ALBANY — Green energy advocates are rallying support for a measure designed to make it easier for consumers to get electric vehicles directly from manufacturers.
They contend that increasing the sale of zero emission vehicles can be accomplished by removing a cap on manufacturer stores offering new cars without consumers having to go to franchise dealerships.
The push is intensifying this week after New York adopted a new law that requires all passenger vehicles sold in New York to be emission-free by 2035.
Peter Iwanowicz, director of Environmental Advocates, a non-profit group that lobbies for clean energy legislation, said the new law signed by Gov. Kathy Hochul effectively "puts an expiration date" on cars with internal combustion engines in New York.
But the next step in the path to reducing dirty emissions, he said, is for lawmakers and Hochul to put their weight behind a bill that would expand the sale of electric vehicles in New York by tackling impediments in the current law.
"We are not going to be able to reach our climate goals and we are not going to be able to live up to the mandates of the new law if it is too darned hard for consumers to get hold of electric vehicles," he said.
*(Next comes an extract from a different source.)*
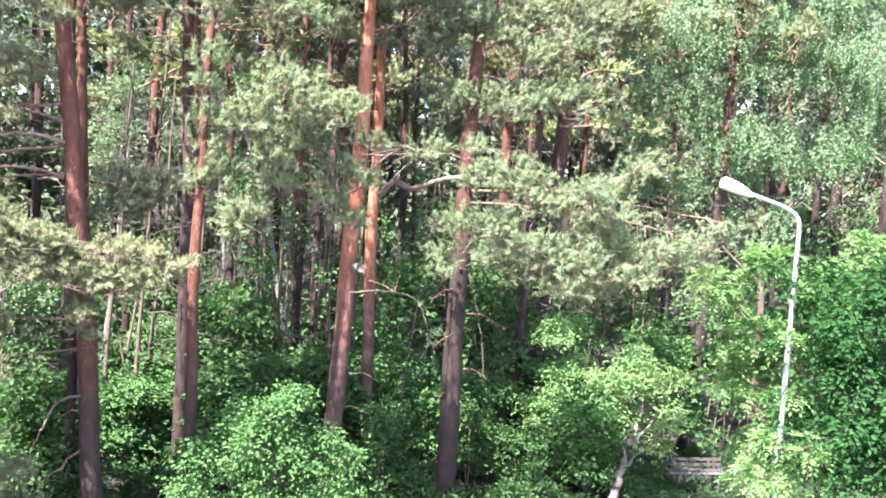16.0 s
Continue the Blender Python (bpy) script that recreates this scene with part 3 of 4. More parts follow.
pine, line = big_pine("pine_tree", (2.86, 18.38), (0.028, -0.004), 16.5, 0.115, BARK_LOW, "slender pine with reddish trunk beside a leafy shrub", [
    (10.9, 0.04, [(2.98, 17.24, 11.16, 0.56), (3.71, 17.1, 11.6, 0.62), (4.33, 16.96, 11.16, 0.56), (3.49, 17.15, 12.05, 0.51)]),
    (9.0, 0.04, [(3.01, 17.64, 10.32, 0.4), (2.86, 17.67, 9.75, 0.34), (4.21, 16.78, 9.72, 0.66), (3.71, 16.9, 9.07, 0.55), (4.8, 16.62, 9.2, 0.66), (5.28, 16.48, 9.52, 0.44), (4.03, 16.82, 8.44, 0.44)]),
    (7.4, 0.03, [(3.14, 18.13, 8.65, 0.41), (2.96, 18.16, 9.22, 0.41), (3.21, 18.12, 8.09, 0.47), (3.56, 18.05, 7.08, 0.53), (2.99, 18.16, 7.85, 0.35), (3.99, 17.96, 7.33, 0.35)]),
    (12.8, 0.05, [(2.82, 18.59, 12.48, 0.56), (3.3, 18.51, 12.11, 0.56), (2.92, 18.57, 13.45, 0.71), (3.48, 18.48, 14.18, 0.86), (2.18, 18.67, 14.44, 0.72), (3.92, 18.39, 15.02, 0.87), (3.1, 18.54, 15.42, 0.89), (2.46, 18.64, 12.96, 0.56)])], NEEDLE_SUN_TONE, wobble=0.09)
pine, line = big_pine("pine_tree", (6.70, 20.43), (0.028, -0.01), 18, 0.21, BARK_SUN_RAISED, "stout pine with bright orange flaking trunk and pale pruned stub", [
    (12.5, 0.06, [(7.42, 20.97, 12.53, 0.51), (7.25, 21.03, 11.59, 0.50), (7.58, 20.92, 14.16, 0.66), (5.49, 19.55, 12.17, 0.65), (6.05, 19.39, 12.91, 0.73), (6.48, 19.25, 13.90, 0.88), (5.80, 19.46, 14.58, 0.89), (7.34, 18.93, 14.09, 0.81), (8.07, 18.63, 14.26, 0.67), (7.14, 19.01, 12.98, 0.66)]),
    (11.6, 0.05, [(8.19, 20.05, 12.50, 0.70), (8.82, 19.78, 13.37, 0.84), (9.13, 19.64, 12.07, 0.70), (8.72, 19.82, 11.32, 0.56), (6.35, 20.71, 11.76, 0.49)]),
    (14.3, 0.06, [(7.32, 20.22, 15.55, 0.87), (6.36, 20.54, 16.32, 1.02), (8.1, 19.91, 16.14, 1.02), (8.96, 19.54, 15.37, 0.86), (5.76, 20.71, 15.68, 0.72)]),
    (8.6, 0.04, [(5.92, 17.03, 8.07, 0.34), (5.75, 17.09, 7.26, 0.4), (5.3, 17.23, 7.7, 0.34), (6.09, 16.97, 8.87, 0.34), (5.03, 17.31, 8.8, 0.46), (5.59, 17.14, 8.28, 0.46), (4.43, 17.48, 7.97, 0.46), (3.71, 17.65, 7.37, 0.46), (4.17, 17.54, 8.85, 0.46), (7.16, 16.55, 8.73, 0.4), (7.98, 16.17, 8.89, 0.34)])], NEEDLE_SUN_TONE)
AT = (6.70, 20.43, 0.0)
limb_part(pine, AT, [(6.92, 20.09, 6.04), (7.01, 19.9, 6.03)], 0.11, 0.12, CUT, "cut_stub", "pale scar of a sawn branch", 0.1)
limb_part(pine, AT, [(6.99, 20.12, 8.96), (7.07, 19.93, 8.99)], 0.10, 0.10, CUT, "cut_stub", "pale scar of a sawn branch", 0.1)
limb_part(pine, AT, [(5.69, 19.8, 7.25), (6.4, 19.9, 7.68), (7.06, 19.99, 7.98), (7.47, 20.16, 8.2)], 0.02, 0.035, TWIG, "dead_branch")
limb_part(pine, AT, [(6.83, 20.07, 5.42), (7.53, 19.6, 5.51), (8.15, 19.14, 5.39), (8.41, 18.91, 4.69), (8.35, 18.83, 3.97)], 0.022, 0.008, TWIG, "dead_branch")
for z, a, long in ((2.6, -0.6, 0.7), (3.4, 0.5, 1.0), (5.6, -0.3, 1.2)):
    snag(pine, line, z, (math.cos(a), -0.5, -0.1), long, 0.018)
pine, line = big_pine("pine_tree", (8.24, 22.01), (-0.019, 0.007), 18, 0.155, BARK_SUN_RAISED, "pine with orange trunk standing close behind a stouter one", [], NEEDLE_GREEN)
AT = (8.24, 22.01, 0.0)
limb_part(pine, AT, [(8.08, 21.75, 7.76), (8.29, 21.24, 8.12), (8.51, 20.61, 7.97), (8.94, 19.88, 8.21), (9.58, 19.02, 8.34), (10.63, 17.88, 8.11), (11.28, 17.0, 8.21), (12.39, 15.7, 8.92)], 0.085, 0.03, PALE_LIMB, "bough", "long pale sweeping bough with flaking bark")
limb_part(pine, AT, [(8.02, 21.77, 8.78), (8.71, 20.86, 8.92), (9.23, 19.97, 9.03), (9.47, 19.41, 8.79)], 0.05, 0.02, LIMB)
limb_part(pine, AT, [(8.1, 21.74, 8.42), (7.43, 21.34, 7.95), (6.67, 21.18, 7.42)], 0.02, 0.008, TWIG, "dead_branch")
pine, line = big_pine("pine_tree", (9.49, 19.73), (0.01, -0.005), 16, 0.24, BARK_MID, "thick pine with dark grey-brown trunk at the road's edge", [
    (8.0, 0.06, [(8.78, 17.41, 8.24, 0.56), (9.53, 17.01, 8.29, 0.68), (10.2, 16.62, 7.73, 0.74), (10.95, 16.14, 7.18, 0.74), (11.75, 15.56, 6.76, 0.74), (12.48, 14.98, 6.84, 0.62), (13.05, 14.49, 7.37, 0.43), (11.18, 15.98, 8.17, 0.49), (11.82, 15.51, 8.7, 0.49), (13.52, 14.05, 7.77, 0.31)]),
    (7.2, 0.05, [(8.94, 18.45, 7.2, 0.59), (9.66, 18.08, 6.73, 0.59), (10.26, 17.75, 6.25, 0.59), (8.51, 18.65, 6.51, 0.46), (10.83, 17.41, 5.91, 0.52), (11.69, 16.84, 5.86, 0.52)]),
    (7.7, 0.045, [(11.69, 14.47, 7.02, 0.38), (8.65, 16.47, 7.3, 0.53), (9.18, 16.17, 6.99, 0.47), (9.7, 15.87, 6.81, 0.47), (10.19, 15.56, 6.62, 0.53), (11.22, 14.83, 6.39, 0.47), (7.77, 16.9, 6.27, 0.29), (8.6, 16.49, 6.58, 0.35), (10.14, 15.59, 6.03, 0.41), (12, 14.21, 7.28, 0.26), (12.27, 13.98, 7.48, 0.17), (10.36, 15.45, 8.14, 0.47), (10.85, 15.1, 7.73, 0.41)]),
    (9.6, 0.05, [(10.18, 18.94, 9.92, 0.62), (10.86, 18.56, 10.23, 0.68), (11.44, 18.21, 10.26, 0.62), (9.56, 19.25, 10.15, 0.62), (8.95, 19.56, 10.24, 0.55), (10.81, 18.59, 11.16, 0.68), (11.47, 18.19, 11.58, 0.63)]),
    (11.4, 0.06, [(9.81, 19.39, 11.80, 0.84), (8.71, 19.90, 11.72, 0.69), (10.63, 18.95, 12.24, 0.71), (12.00, 18.12, 12.30, 0.71), (9.13, 19.71, 13.08, 0.99), (11.02, 18.73, 13.45, 1.00)])], NEEDLE_SUN_TONE)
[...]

The number of electric vehicle stores in the state is now limited to five, all of them operated by Tesla, the company headquartered in Palo Alto, California.
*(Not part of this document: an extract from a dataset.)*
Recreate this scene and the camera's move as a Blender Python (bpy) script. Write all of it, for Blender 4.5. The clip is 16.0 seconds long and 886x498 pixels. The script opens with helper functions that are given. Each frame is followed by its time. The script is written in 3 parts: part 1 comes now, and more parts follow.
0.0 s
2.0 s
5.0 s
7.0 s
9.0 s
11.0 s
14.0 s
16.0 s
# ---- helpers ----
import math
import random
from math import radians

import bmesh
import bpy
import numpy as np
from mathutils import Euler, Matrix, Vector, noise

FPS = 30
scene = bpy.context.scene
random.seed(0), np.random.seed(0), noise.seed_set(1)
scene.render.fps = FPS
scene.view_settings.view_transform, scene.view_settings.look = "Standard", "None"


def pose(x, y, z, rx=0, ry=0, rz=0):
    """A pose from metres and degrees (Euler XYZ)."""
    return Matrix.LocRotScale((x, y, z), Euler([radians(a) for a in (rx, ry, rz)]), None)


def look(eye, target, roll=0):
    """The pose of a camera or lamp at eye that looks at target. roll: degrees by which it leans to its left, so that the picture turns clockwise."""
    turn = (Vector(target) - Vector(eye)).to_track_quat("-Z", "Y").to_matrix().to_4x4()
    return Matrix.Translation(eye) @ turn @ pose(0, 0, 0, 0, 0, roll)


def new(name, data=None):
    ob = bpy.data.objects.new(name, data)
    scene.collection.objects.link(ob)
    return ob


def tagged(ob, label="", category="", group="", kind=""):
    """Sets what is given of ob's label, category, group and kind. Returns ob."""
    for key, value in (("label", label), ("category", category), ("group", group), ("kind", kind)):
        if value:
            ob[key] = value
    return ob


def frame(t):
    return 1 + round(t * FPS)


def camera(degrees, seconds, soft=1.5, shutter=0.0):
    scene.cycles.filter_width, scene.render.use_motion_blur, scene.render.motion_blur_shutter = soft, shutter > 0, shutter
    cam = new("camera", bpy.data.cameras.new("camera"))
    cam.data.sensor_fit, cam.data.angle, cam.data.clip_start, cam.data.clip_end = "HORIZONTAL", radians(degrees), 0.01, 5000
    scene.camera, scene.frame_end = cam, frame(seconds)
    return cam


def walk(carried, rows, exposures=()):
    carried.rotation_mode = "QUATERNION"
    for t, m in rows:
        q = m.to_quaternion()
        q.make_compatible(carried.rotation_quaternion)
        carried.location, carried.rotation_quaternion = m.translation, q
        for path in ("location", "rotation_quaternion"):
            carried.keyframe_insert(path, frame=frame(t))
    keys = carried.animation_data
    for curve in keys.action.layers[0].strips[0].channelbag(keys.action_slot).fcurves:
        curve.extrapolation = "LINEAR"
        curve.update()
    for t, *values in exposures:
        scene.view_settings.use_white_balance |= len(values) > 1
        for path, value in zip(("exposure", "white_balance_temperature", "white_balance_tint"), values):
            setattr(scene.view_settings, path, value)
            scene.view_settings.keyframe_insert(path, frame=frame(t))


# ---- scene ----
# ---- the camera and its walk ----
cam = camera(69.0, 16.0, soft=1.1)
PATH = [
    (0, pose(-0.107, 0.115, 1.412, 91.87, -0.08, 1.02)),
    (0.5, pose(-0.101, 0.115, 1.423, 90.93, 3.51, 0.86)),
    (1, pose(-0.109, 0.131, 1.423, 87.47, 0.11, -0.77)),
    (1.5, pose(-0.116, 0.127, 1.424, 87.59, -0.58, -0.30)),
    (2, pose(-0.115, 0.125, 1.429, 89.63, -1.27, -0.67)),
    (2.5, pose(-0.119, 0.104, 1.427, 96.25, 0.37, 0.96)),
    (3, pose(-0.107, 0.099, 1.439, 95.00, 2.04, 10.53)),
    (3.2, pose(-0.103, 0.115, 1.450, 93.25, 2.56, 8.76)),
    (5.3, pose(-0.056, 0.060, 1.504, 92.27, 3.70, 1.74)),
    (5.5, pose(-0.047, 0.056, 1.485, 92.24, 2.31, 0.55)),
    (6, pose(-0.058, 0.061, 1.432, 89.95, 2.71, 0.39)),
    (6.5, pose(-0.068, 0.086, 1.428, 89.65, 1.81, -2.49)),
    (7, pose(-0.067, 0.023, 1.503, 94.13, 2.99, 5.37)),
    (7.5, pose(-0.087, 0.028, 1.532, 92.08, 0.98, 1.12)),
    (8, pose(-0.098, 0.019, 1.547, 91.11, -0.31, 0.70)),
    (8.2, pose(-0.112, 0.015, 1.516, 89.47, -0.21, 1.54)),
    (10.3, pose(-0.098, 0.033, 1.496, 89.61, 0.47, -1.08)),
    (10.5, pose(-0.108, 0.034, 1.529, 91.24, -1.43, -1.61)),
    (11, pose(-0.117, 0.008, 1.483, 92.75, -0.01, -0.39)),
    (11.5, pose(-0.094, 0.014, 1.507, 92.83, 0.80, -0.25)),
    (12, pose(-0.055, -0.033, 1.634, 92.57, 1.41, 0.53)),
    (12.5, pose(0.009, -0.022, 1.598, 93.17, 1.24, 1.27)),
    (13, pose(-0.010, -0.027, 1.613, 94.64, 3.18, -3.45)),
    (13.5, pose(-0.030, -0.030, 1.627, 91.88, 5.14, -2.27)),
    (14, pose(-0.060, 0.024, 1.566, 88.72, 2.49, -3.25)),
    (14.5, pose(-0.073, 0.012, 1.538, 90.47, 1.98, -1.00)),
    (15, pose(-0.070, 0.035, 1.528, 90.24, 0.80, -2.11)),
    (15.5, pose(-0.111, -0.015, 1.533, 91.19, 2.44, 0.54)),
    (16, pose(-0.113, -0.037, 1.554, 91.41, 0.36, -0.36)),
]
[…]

The legislation that Environmental Advocates and a second group, the Alliance for Clean Energy, are promoting is sponsored by Sen. Todd Kaminsky, D-Long Island, and Assembly Member Patricia Fahy, D-Albany. Their bill argues the limits on manufacturer-run stores have made it onerous for upstate New Yorkers to get an electric vehicle of their choice.
"Due to overwhelming demand, these stores are all located downstate, leaving upstate residents without convenient and accessible locations to purchase zero-emission vehicles and preventing any additional electric vehicle companies from opening stores in the state," the legislation states.
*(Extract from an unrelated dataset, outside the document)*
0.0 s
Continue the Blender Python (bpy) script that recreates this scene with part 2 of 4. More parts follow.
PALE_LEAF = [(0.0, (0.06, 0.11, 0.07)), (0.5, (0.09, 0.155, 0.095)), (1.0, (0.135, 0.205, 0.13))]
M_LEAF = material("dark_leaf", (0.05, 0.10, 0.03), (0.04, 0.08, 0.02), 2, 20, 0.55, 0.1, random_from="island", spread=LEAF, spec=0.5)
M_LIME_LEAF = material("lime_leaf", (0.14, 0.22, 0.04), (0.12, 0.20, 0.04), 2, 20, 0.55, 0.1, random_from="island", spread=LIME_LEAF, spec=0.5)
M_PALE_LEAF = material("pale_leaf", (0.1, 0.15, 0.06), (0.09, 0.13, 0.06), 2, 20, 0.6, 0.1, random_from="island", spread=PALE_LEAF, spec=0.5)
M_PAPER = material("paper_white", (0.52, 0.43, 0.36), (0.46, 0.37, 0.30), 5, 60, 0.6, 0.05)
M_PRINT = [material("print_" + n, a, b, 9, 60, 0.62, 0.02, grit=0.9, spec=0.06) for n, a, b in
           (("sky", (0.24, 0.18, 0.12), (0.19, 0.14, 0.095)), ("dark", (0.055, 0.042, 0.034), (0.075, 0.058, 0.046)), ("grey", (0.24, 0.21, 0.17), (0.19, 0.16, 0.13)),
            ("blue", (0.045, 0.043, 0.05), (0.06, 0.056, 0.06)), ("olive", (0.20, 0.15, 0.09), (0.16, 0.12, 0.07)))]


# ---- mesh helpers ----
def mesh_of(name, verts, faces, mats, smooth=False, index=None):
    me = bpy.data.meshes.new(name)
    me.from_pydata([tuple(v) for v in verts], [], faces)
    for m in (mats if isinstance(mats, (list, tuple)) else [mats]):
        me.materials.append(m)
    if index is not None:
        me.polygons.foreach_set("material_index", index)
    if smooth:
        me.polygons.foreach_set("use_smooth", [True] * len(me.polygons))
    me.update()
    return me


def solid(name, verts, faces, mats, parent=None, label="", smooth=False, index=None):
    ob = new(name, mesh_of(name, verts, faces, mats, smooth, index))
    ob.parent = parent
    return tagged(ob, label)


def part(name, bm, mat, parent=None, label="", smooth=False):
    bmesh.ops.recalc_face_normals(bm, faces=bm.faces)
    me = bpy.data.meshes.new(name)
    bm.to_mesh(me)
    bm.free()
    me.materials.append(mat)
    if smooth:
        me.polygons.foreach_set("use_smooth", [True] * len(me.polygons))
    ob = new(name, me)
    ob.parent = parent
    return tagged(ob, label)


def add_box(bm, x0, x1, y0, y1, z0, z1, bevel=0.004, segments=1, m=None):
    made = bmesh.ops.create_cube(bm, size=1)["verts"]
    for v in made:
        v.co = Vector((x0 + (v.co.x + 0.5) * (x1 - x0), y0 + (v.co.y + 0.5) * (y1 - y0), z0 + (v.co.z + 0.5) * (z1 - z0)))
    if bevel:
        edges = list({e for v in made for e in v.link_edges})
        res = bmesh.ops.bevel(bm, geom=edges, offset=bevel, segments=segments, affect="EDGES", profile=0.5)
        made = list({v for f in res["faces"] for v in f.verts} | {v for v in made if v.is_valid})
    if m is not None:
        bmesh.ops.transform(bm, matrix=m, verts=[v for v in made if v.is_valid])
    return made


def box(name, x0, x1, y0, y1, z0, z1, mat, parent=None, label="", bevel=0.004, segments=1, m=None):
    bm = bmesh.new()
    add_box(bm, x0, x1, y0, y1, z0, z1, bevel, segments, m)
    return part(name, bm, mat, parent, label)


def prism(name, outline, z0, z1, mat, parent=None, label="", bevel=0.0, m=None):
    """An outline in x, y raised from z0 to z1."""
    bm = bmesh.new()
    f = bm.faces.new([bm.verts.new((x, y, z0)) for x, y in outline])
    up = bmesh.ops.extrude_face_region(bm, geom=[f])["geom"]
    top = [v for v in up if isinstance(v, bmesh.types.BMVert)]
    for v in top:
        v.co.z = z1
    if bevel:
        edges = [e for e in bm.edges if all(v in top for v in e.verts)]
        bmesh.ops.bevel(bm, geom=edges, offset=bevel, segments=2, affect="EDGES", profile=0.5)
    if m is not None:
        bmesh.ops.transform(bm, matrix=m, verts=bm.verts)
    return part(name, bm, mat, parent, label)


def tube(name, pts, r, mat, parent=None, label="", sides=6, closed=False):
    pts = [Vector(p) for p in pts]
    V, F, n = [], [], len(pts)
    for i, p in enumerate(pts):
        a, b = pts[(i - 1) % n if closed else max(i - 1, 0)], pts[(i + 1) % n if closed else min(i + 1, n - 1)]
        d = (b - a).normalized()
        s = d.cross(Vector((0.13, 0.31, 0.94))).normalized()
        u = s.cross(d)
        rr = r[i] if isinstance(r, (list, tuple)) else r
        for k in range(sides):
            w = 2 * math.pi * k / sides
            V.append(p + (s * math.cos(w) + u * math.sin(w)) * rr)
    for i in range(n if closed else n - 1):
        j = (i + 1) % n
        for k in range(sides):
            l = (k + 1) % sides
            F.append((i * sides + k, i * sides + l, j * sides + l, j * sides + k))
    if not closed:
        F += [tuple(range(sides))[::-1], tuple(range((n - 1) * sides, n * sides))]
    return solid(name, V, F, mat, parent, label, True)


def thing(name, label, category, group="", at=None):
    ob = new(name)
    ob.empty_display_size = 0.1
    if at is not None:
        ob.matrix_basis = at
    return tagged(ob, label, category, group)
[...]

Hochul has not yet staked out a position on the measure. Her spokesman said the bill is being reviewed.
The measure has drawn stiff opposition from the Greater New York Automobile Dealership Association, which represents car dealers. The dealers' group highlights the fact that electric vehicles can be purchased in New York from more than 300 new car dealerships. But those do not include the Tesla-run stores that are currently capped.
The higher prices charged for electric cars have made them unaffordable for many consumers. President Joe Biden, meanwhile, has set a goal that half of all new cars sold in the United States be battery-powered by 2030.
Iwanowicz said franchise car dealers are more motivated to steer consumers to gasoline-powered cars because they have many more moving parts, break down more often than electric cars and thus require more maintenance.
He said it would behoove car dealers "to understand where their industry is going" and do more to promote the benefits of emission-free vehicles.
New York's Climate Leadership and Community Protection Act sets a goal of an 85% reduction in greenhouse gases by 2050 from 1990 levels.
State officials say New York is a national leader in curbing air pollution caused by emissions from the transportation sector.
New York and California are now the only two states with legislation aimed at full reliance on zero-emission power for cars and light trucks. The New York law sets a 2045 deadline for the elimination of greenhouse gas emissions from medium and heavy trucks.